A transaction is a transfer of value between Bitcoin wallets that gets included in the block chain. Bitcoin wallets keep a secret piece of data called a private key or seed, which is used to sign transactions, providing a mathematical proof that they have come from the owner of the wallet. The signature also prevents the transaction from being altered by anybody once it has been issued. All transactions are broadcast between users and usually begin to be confirmed by the network in the following 10 minutes, through a process called mining.
And here’s why bitcoin is integral to the blockchain: because the blockchain does not work without a native cryptocurrency, and why would you create an alternative to bitcoin when over 90% of all cryptocurrency transactions are based upon bitcoins?
Maybe that’s why Nasdaq is using bitcoin as the blockchain currency to record securities settlements:
Nasdaq will leverage the Open Assets Protocol, a colored coin innovation built upon the blockchain. In its first application expected later this year, Nasdaq will launch blockchain-enabled digital ledger technology that will be used to expand and enhance the equity management capabilities offered by its Nasdaq Private Market platform. Nasdaq's blockchain technology will offer efficient, fully-electronic services that facilitate the issuance, transfer, and management of private company securities.
And no, they may not mention it in the press release, but yes, Nasdaq is using bitcoin as the native currency for their blockchain developments.
So please stop being parrots and squawking Bitcoin Bad, Blockchain Good as some parrots are Norwegian and may find themselves in a Monty Python sketch if they don’t watch out,.
Lucasian says
“because the blockchain does not work without a native cryptocurrency,”
should read
“because that particular kind of blockchain with those design goals does not work without a native cryptocurrency”
There are other ways to reward miners (e.g., money).
Also: Nasdaq is using bitcoin as a transport protocol, not as a currency. Will blog.
neil burton says
Success in payments is all about adoption; few innovations make it to breakeven.
Blockchain leverages a very recently-established computing model comprising huge numbers of interconnected smart devices; in aggregate, vast power, vast reach. That feels like fertile ground for something.
http://www.finextra.com/blogs/fullblog.aspx?blogid=9990
bobby says
Banks will never like bitcoin the currency simply because they can’t create more through fractional reserve lending which severely threaten their business model. Get over it.
Mr Bean says
Nasdaq might be using Bitcoin as a transport protocol, but it’s not possible to use that without spending Bitcoin on transaction fees and being involved in the BTC ecosystem (as a currency).
Sytaylor says
The Bitcoin bad, Blockchain good message works in disarming people who have massively misunderstood what Bitcoin is and fallen for every misconception there is.

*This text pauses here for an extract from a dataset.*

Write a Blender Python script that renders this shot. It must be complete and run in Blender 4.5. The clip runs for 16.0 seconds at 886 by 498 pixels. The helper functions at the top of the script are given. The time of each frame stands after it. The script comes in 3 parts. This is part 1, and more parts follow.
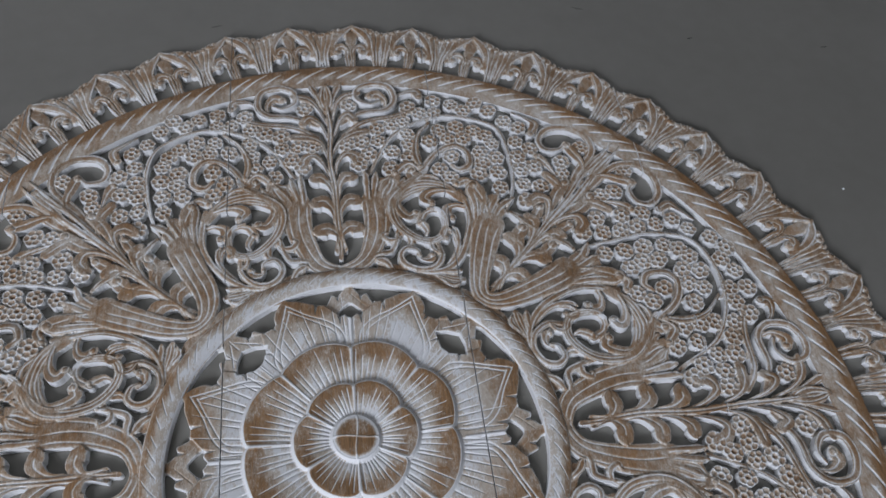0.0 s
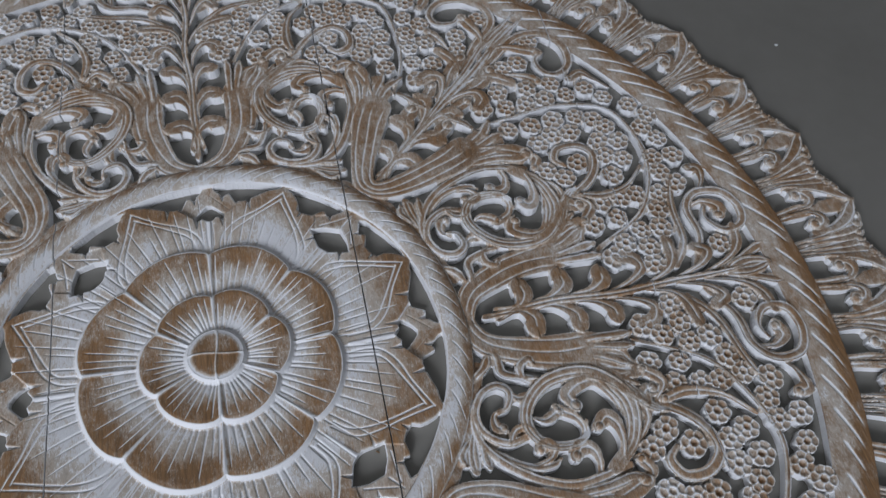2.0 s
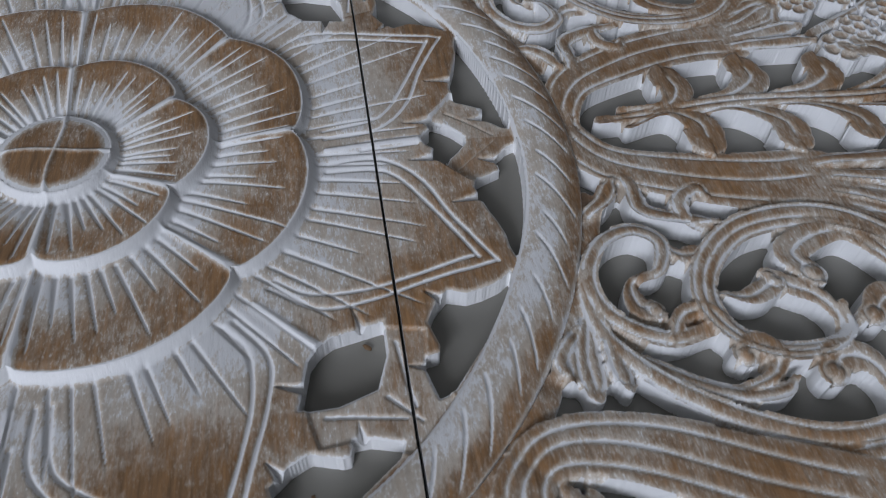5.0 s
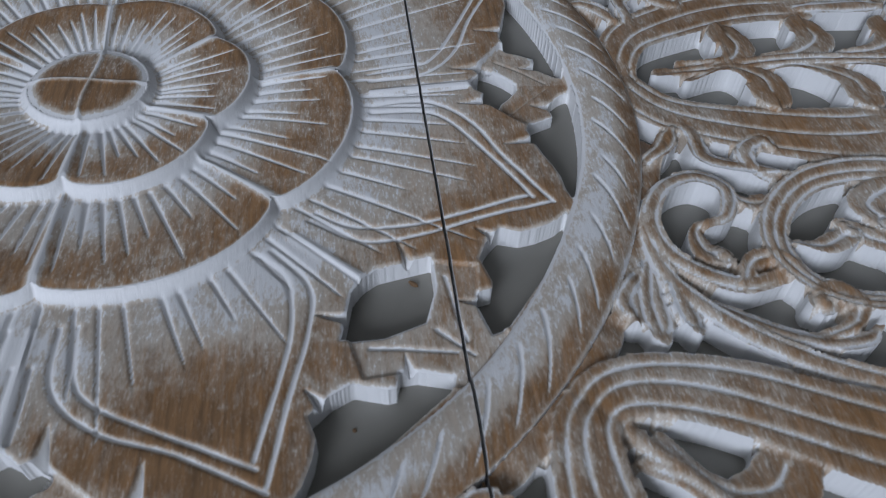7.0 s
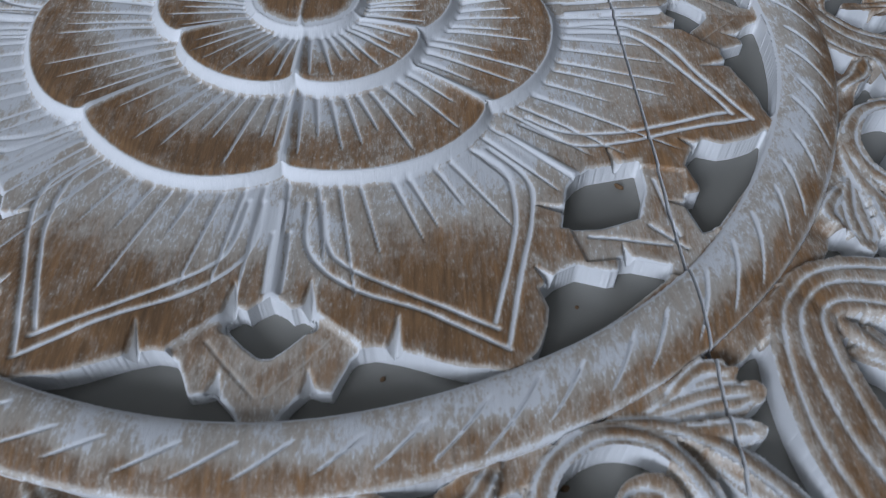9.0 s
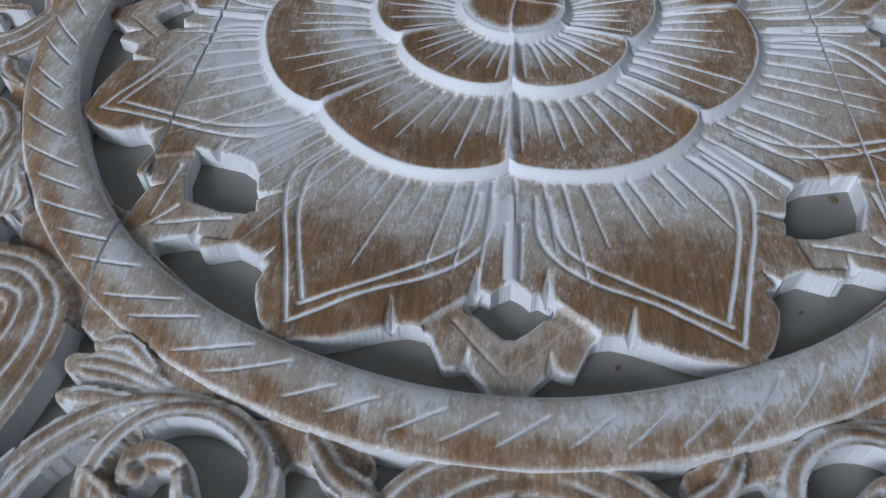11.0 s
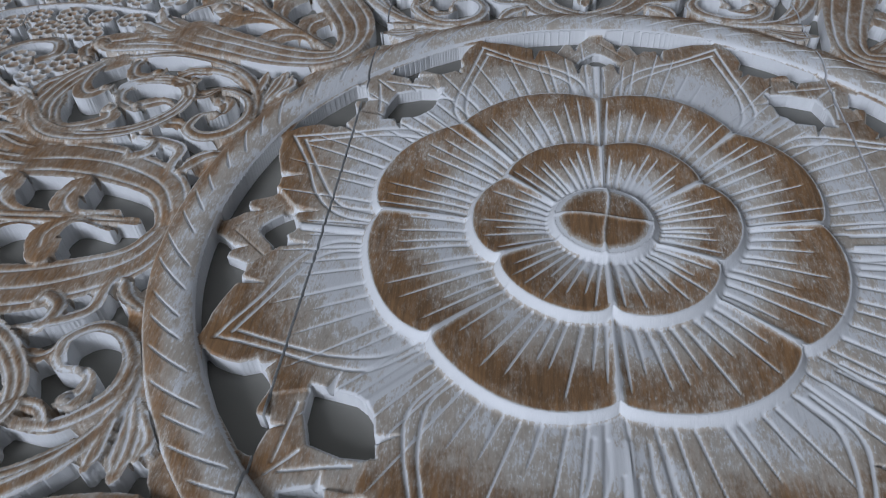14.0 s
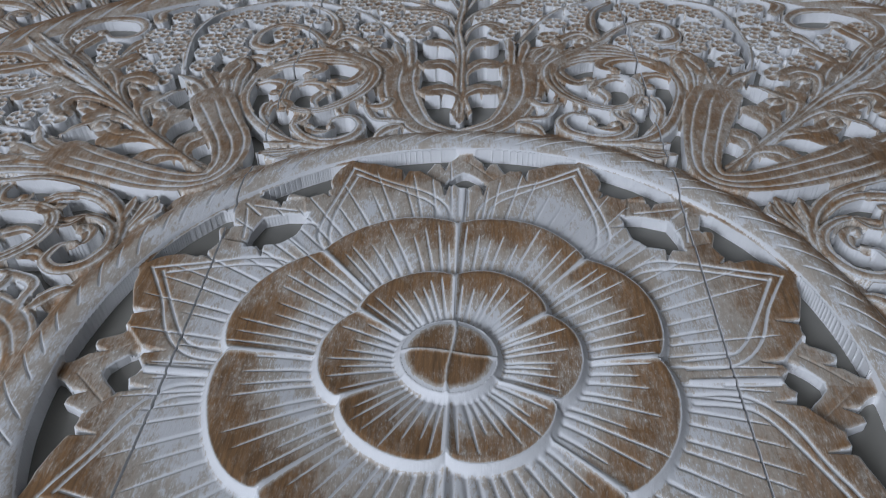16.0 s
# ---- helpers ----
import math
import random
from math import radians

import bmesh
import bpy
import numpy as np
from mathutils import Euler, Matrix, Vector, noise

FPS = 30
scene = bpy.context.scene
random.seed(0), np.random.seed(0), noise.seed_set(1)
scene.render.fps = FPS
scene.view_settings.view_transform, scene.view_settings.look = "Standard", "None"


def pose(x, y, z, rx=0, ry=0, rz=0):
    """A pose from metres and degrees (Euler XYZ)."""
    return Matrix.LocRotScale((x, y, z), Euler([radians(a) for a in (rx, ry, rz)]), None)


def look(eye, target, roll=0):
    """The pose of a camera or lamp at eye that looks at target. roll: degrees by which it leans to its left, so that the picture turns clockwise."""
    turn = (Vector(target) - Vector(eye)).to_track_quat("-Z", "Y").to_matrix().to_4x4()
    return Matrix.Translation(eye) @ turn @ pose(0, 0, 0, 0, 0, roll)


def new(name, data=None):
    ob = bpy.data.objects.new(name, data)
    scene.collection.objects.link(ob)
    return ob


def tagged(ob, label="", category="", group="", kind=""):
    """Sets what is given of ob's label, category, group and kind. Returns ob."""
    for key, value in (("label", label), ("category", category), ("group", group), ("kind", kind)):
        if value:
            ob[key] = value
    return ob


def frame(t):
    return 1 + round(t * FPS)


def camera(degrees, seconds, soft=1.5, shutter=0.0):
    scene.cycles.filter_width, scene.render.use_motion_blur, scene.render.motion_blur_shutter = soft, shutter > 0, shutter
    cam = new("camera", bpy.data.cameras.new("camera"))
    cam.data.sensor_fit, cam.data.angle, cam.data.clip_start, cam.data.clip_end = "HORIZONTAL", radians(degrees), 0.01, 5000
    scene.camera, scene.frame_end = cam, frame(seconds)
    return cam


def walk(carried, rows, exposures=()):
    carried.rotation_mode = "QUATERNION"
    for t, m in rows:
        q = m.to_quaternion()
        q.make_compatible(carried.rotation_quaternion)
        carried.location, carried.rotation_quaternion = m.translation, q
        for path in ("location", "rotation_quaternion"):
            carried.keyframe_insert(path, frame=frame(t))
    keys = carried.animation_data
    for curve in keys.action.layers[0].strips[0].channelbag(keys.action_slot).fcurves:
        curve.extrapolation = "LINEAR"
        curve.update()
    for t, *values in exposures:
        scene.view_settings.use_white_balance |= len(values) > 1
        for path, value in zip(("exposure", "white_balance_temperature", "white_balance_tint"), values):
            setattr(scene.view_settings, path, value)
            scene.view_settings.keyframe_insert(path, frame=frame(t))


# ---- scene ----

If you talk about blockchain(s) or Distributed Ledgers you can get people to like the idea of near zero cost money transmission and smart contracts. Then you can dismantle some of the following misunderstanding;
1) I thought it was full of Money Laundering? No it isn’t – We had DARPA scientists do some research with Chain.com – there’s no more money laundering in Bitcoin than any other electronic payment mechanism. The anonymity is a misconception. When every transaction ever is searchable in real time you’re actually in a far better situation. You can identify suspicious behaviour rapidly, and then seek warrants to reveal IP addresses (and finding people behind TOR is relatively trivial these days). Compare this to current banking, where you know the alias of the person, but the transactions are hidden in some other banks systems and may take weeks to get the report on…
2) Don’t regulators hate this stuff? Regulators are a schizophrenic bunch. Their innovation teams are trying desperately to embrace competition, whilst their enforcement teams are trying to spread a message that says “even in the wild west we’ll get you!”. On the one hand you have the recent Ripple fine (which was a bit harsh), and the other, Fincen, the very same agency protesting that not enough banks take a risk based approach. Banks view taking on business as very binary “yes or no” and set the barrier super high for a yes.
3) It’s really not secure though is it? Again not true. There have been some terrible implementations of private wallets. Mt Gox for example, was the equivalent of everyone in the room giving their cash to Chris, only for Chris to leave his wallet on the table outside. It’s not the fault of the protocol, which to date… has NEVER been hacked.
I agree with Richard Brown on this, people are too quick to dismiss Bitcoin. There is a lot of value in the short term in distributed ledger tech for banks to get some operational efficiencies… but long term Bitcoin is interesting.
There are 2.3 Billion people on earth under the age of 20. 220 Million agricultural workers are paid in cash. There is no way the cross section of these people will be walking into a branch any time soon.
The war on cash got stuck at 45% because you can’t displace a bearer asset with a liability and expect it to function the same.
Cash is expensive both logistically (vans moving cash around), and from a risk perspective (open a chicken shop and run drug money through it – to cleanse it into a bank account).
Cash is also not profitable – money sitting in your bank account is leveraged on the stock market by the bank. That’s why we have “free” banking.
Bitcoin functions in a similar way to cash, in that it’s 100% collateralised. A bank can’t use Bitcoins you hold for anything else.
I think people lack imagination here and don’t see the possibilities. Just because it doesn’t fit your current model doesn’t mean it couldn’t…
Digital cash has tremendous potential
1) It’s harder to steal
2) It’s traceable real time
3) A transparent record of cash usage could be an interesting way to risk score someone for say – a loan or savings product.
Nihat Erdem says
As I am within the 1pct of bankers answering yes to both questions you have raised, I repeat Bitcoin bad, Blokchain good. However bitcoin bad does not mean that the idea of the creator is bad. The bad thing in bitcoin is that it unfortunately evolved into a ‘non-regulated’ currency, useful for good as well as for evil. “Regulated bitcoin good, Blokchain better.”